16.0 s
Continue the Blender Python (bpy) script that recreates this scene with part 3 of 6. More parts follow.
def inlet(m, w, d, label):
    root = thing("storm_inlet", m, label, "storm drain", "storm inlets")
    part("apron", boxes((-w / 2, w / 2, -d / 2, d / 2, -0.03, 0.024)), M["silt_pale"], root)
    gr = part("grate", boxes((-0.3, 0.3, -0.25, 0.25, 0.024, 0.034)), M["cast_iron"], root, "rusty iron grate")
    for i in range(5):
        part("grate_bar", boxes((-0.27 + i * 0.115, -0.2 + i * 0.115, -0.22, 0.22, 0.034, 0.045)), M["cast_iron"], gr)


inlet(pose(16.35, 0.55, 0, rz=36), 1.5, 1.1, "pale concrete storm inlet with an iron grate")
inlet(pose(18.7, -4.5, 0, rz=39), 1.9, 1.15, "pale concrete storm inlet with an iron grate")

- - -

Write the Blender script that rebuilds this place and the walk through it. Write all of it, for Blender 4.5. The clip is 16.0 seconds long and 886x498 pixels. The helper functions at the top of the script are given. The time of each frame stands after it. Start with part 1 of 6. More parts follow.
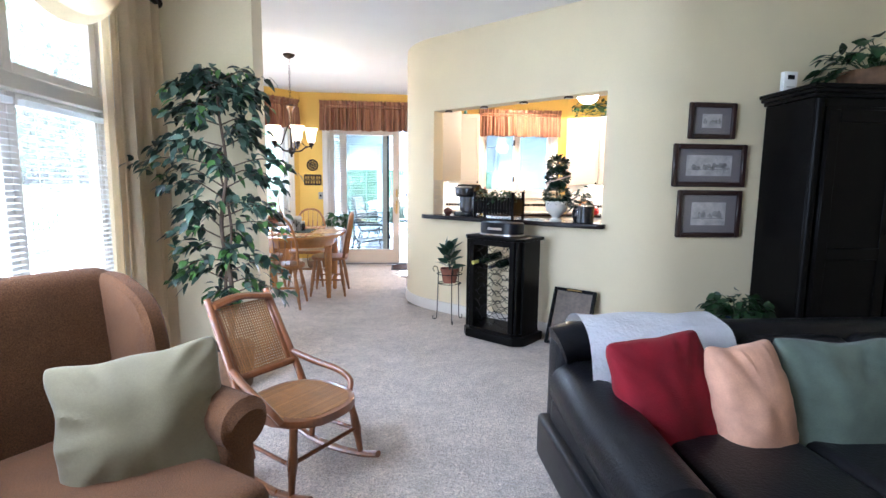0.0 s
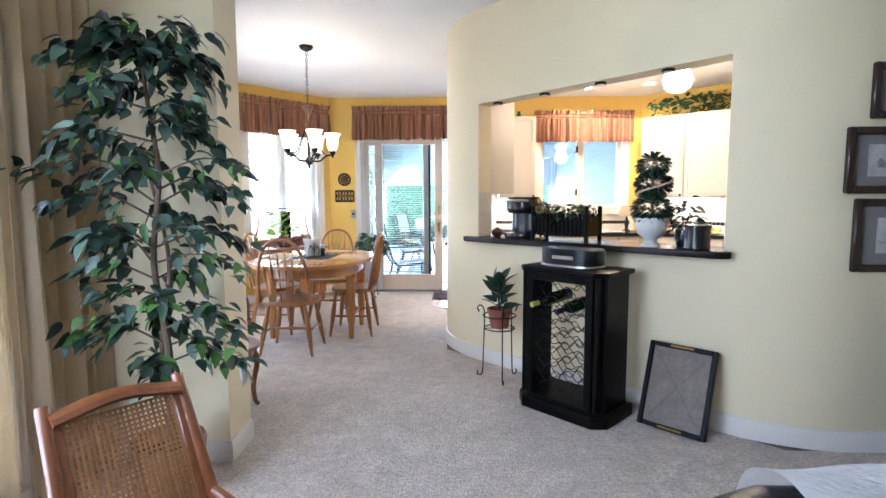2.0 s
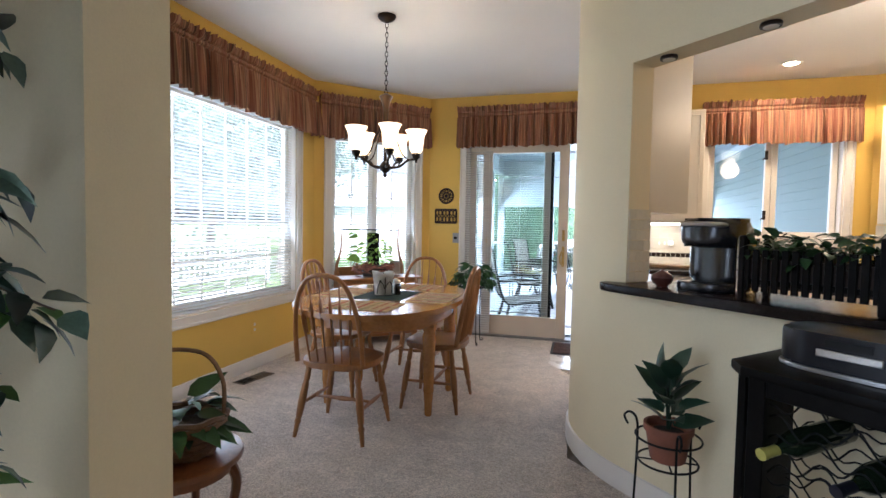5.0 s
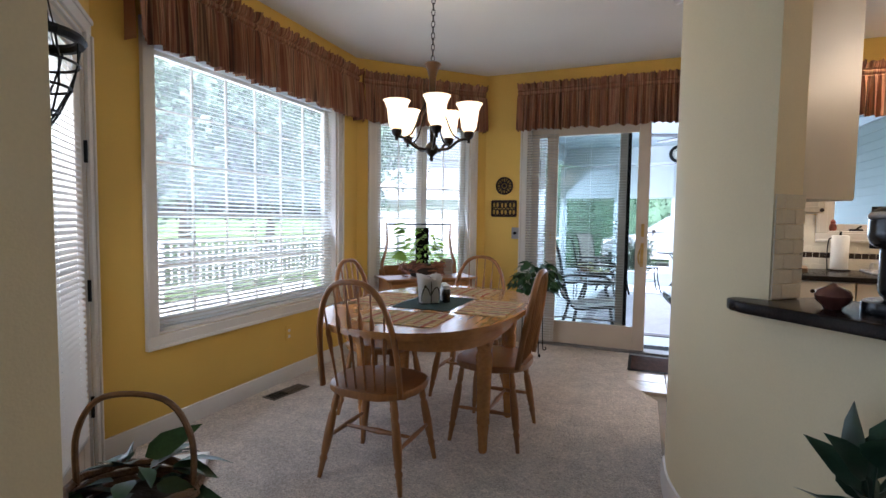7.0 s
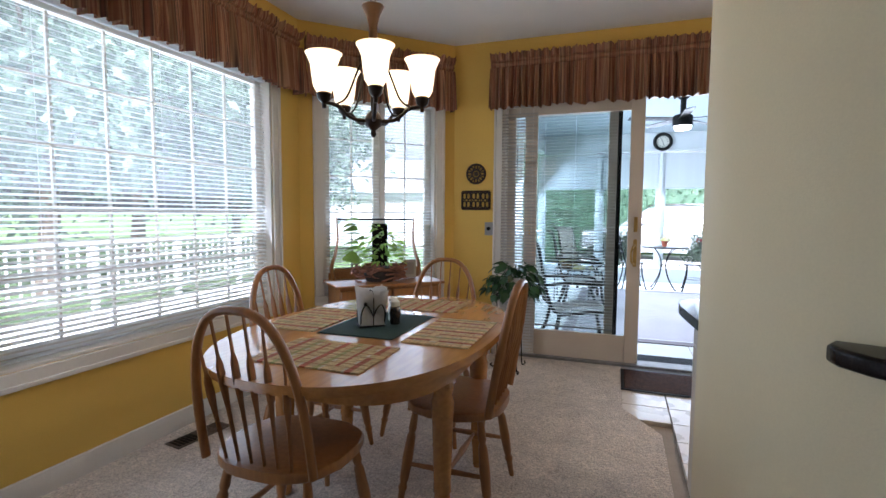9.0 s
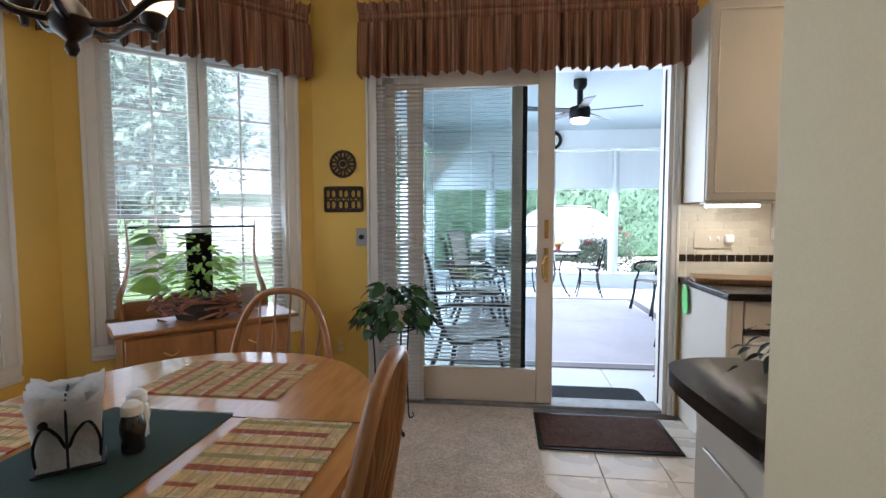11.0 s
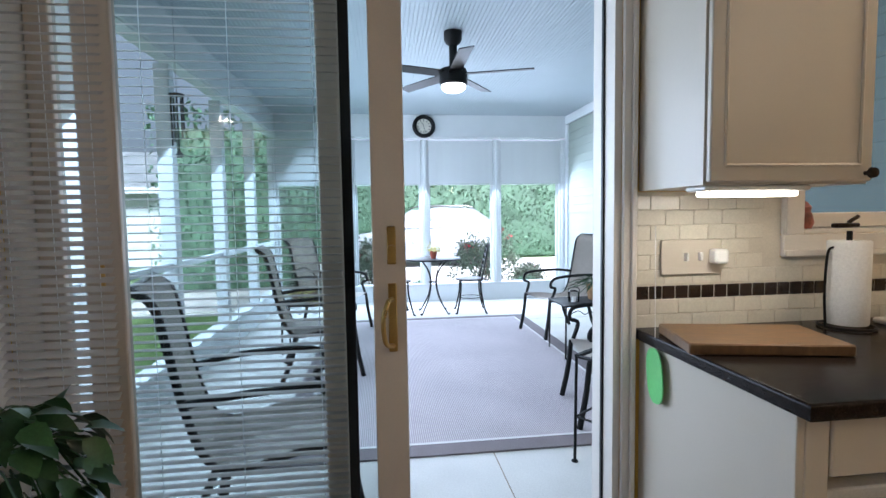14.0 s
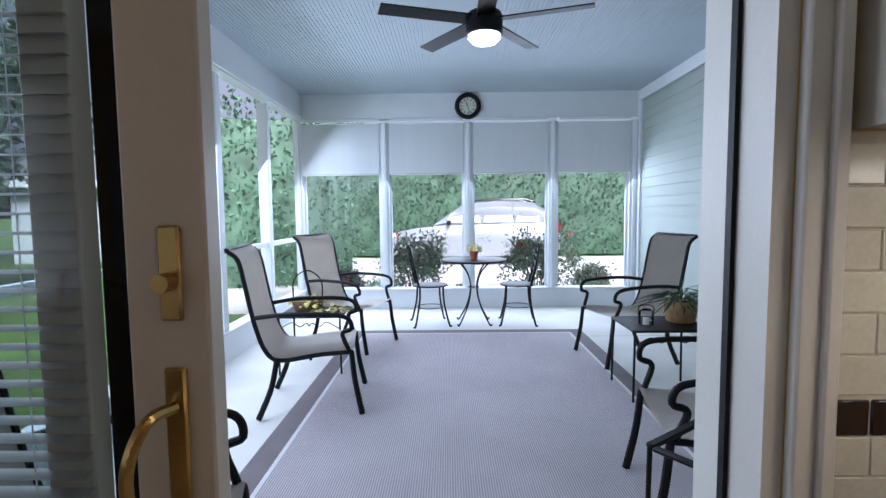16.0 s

- - -

Required task »
Pick out each line containing "More" and report it.

Solution to this task »
Continue the Blender Python (bpy) script that recreates this scene with part 3 of 6. More parts follow.
Write the Blender script that rebuilds this place and the walk through it. Write all of it, for Blender 4.5. The clip is 16.0 seconds long and 886x498 pixels. The helper functions at the top of the script are given. The time of each frame stands after it. Start with part 1 of 6. More parts follow.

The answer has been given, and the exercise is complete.